12 January 2002

One of my best friends in elementary school was a girl by the name Kelly Link--bright, sweet, articulate, highly imaginative, and extremely well read. In fact, I think I would have to attribute a good deal of what I am today to my friendship with her, particularly how her voraciousness towards books led me to share that same love of literature and to attempt to keep up with her latest literary finds. She could also spin interesting and fantastic tales that kept the mind of a second grader in suspense or made one recoil in fright.

Kelly moved away when we were still in the midst of elementary school and I saw her seldom again, though our parents continued to communicate some, particularly at Christmas, up to this day. I knew that she had gone to an Ivy League college as I had--Columbia in her case--and had done graduate studies. Beyond that, I had not really kept up with her pursuits.

But this Christmas the letter from her mom told not only of her marriage and the couple's Brooklyn address, but also that she had published a collection of short stories called Stranger Things Happen (Small Beer Press, 2001). The book also has a webpage.
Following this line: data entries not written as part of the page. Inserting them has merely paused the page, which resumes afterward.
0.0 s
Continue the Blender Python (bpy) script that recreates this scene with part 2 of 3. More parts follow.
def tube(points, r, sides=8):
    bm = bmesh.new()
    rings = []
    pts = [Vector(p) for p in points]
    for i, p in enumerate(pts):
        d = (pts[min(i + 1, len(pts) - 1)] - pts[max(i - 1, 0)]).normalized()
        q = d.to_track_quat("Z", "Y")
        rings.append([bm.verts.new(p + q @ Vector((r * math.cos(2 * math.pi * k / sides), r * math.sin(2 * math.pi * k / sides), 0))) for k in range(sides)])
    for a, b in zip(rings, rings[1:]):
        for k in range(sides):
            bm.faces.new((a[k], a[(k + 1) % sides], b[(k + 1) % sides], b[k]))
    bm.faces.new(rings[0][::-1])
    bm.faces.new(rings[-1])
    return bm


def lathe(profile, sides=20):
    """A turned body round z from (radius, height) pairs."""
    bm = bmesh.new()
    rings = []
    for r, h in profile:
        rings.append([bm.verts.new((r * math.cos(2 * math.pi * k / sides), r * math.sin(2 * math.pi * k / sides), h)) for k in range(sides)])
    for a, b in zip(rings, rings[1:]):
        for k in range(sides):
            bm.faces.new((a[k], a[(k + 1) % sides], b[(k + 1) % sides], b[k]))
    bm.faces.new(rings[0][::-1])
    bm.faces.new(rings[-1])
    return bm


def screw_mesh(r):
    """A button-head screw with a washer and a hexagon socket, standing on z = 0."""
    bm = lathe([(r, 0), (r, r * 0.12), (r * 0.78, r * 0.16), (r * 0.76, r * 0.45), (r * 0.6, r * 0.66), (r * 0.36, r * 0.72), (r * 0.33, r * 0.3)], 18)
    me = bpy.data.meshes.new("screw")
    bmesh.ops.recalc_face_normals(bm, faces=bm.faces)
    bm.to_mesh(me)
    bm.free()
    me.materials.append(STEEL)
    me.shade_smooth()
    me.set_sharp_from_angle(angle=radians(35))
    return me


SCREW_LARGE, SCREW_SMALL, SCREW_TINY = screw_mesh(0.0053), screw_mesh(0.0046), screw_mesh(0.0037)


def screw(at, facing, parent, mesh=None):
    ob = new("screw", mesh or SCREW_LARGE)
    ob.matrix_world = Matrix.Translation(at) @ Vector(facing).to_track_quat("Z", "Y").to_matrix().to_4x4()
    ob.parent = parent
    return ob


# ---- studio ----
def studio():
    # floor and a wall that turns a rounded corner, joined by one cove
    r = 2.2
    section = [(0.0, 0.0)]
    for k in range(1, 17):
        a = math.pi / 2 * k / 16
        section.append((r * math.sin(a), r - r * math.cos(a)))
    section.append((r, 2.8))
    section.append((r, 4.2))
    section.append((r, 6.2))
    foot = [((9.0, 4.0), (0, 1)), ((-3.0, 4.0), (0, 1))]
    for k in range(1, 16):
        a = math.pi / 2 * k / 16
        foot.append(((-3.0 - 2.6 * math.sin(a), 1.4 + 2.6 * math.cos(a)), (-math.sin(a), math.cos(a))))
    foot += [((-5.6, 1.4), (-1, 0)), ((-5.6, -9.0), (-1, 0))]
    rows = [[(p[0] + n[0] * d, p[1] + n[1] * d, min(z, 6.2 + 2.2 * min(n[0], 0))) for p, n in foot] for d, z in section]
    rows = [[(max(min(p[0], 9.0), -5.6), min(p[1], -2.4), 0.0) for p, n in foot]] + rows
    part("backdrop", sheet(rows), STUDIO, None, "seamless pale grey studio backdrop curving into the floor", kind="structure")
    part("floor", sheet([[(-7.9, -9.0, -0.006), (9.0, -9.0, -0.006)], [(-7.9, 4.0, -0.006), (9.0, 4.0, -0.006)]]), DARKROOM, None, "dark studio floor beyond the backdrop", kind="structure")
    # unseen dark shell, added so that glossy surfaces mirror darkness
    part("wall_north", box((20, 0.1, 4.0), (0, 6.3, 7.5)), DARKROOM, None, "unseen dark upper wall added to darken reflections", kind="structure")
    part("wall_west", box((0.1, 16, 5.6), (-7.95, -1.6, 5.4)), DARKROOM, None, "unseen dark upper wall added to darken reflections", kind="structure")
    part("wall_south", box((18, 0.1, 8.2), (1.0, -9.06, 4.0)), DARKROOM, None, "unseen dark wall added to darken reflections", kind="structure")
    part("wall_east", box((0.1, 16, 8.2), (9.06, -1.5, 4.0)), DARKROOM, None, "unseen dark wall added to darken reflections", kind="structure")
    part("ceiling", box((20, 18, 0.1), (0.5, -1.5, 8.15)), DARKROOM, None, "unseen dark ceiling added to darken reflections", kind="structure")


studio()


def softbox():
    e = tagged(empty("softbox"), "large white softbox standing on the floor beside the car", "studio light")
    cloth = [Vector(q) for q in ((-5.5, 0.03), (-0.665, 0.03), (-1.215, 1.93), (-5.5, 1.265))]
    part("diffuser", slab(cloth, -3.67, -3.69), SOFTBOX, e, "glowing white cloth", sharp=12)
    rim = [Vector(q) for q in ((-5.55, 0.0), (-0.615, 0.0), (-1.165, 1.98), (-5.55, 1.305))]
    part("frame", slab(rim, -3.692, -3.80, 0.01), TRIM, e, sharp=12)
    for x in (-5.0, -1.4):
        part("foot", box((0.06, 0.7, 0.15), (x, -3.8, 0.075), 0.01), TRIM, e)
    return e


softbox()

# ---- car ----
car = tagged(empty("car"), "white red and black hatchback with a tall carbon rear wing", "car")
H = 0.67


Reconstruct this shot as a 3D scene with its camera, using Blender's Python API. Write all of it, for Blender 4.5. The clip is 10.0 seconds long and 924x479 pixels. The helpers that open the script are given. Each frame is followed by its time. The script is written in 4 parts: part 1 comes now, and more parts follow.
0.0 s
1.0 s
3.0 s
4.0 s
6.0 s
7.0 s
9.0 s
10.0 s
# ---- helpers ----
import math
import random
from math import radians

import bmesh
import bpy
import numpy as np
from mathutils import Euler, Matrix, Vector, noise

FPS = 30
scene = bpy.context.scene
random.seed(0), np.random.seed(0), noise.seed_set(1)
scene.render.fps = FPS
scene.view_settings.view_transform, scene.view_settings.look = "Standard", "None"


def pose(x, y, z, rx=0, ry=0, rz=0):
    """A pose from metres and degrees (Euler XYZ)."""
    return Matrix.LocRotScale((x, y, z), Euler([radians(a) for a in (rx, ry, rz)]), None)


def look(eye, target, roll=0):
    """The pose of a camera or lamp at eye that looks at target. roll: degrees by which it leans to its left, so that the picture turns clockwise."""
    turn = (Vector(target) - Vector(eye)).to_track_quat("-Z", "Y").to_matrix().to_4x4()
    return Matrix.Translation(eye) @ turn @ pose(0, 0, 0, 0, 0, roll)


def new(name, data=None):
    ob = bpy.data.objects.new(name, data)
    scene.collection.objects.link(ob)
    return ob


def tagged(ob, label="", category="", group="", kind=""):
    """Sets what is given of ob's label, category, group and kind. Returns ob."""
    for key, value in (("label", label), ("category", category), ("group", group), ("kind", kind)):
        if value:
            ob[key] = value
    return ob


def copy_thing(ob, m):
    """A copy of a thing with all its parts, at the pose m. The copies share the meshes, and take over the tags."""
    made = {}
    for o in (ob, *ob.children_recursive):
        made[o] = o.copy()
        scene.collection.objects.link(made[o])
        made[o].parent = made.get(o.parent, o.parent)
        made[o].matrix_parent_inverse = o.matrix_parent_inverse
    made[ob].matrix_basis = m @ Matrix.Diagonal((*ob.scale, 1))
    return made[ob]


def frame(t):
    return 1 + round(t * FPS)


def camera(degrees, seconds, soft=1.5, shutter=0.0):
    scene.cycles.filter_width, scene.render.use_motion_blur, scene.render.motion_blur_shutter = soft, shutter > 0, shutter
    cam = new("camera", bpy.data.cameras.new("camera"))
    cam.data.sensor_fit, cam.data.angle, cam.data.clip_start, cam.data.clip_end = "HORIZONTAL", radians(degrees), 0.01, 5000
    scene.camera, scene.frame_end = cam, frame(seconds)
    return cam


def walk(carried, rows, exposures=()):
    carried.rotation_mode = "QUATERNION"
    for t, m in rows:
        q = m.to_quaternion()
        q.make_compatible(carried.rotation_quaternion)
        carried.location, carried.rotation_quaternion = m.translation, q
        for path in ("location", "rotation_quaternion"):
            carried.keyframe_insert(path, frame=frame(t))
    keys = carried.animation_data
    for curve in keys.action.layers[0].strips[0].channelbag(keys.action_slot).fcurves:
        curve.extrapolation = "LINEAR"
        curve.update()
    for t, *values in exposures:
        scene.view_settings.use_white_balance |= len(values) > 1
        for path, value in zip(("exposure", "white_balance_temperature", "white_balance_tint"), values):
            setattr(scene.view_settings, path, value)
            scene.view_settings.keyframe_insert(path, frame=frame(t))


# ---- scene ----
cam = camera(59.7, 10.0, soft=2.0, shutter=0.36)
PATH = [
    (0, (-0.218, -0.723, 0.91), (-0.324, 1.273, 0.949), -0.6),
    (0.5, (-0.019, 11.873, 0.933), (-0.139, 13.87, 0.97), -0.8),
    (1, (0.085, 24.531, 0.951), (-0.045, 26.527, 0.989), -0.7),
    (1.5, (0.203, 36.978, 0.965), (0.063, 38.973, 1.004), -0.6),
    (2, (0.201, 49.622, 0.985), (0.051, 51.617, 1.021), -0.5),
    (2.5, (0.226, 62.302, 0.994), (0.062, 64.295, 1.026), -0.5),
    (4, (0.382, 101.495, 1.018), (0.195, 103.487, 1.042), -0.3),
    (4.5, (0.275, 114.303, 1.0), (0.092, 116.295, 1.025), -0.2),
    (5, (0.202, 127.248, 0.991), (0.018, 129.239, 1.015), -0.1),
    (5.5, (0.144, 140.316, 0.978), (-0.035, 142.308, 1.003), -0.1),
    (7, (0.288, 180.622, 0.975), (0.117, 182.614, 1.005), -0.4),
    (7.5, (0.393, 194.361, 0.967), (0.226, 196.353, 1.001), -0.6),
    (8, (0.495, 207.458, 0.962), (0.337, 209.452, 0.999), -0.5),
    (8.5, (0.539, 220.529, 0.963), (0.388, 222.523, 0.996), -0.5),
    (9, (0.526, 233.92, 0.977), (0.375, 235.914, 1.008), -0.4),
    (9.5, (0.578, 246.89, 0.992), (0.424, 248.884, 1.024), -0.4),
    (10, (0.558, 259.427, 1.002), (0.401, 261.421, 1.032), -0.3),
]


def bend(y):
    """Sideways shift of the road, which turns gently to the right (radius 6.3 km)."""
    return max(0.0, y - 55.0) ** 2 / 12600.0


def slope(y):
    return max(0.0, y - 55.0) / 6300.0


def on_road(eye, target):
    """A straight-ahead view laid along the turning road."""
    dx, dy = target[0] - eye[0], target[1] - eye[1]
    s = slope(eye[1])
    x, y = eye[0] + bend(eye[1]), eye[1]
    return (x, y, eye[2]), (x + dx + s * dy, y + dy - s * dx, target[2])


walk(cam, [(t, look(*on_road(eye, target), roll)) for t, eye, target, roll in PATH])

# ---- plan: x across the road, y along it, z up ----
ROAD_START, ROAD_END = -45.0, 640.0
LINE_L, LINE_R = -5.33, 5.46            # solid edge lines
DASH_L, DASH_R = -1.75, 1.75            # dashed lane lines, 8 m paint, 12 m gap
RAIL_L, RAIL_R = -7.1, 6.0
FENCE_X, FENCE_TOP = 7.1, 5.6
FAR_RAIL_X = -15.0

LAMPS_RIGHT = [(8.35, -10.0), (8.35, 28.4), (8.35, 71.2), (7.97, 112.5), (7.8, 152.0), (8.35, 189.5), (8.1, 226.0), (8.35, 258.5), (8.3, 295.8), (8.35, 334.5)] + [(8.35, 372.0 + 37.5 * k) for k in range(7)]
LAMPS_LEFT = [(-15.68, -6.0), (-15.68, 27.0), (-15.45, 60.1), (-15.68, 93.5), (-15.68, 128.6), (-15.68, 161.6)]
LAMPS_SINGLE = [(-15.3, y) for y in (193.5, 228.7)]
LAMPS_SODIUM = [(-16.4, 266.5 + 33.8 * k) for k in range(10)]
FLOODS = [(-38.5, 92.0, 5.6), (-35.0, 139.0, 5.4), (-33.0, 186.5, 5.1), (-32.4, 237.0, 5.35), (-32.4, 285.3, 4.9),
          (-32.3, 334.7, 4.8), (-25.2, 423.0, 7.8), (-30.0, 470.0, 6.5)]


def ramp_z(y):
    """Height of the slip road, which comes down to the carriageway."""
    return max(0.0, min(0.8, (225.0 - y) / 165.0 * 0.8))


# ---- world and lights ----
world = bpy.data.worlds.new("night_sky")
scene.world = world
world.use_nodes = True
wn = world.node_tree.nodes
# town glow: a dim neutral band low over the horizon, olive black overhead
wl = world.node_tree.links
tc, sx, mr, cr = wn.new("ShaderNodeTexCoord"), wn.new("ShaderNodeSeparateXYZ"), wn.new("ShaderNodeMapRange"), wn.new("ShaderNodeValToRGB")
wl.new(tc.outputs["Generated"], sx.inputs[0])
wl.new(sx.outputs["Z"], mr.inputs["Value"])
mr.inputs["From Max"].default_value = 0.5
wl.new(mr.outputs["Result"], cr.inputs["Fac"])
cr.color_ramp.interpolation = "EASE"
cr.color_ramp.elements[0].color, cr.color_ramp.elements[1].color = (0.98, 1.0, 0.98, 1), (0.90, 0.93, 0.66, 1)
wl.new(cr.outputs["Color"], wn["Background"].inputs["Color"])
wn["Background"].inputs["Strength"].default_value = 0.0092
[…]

Publishing a collection of stories is not so odd, but it turns out that it is a very unusual and quirky collection of supernatural, post-modern, feminist tales of the fantastic. Not only that, it has been getting great reviews from the likes of the New York Times, Publishers Weekly, and The Washington Post. It appears on the "best books of 2001" lists of the San Francisco Chronicle, Salon.com, The Village Voice, and the Montreal Mirror. Neil Gaiman (who, I grant, can get at bit overly enthusiastic) writes, "Kelly Link is probably the best short story writer currently out there, in any genre or none. She puts one word after another and makes real magic with them-funny, moving, tender, brave and dangerous. She is unique, and should be declared a national treasure, and possibly surrounded at all times by a cordon of armed marines."

I'm impressed.

And now that my copy has arrived in the mail and I'm reading it, I really am very impressed. I won't even attempt to describe the tales Kelly tells. You'd have to read them for yourself to even begin to make sense of anything I'd say. And they certainly aren't going to be to everybody's taste, but so far, I'm hooked.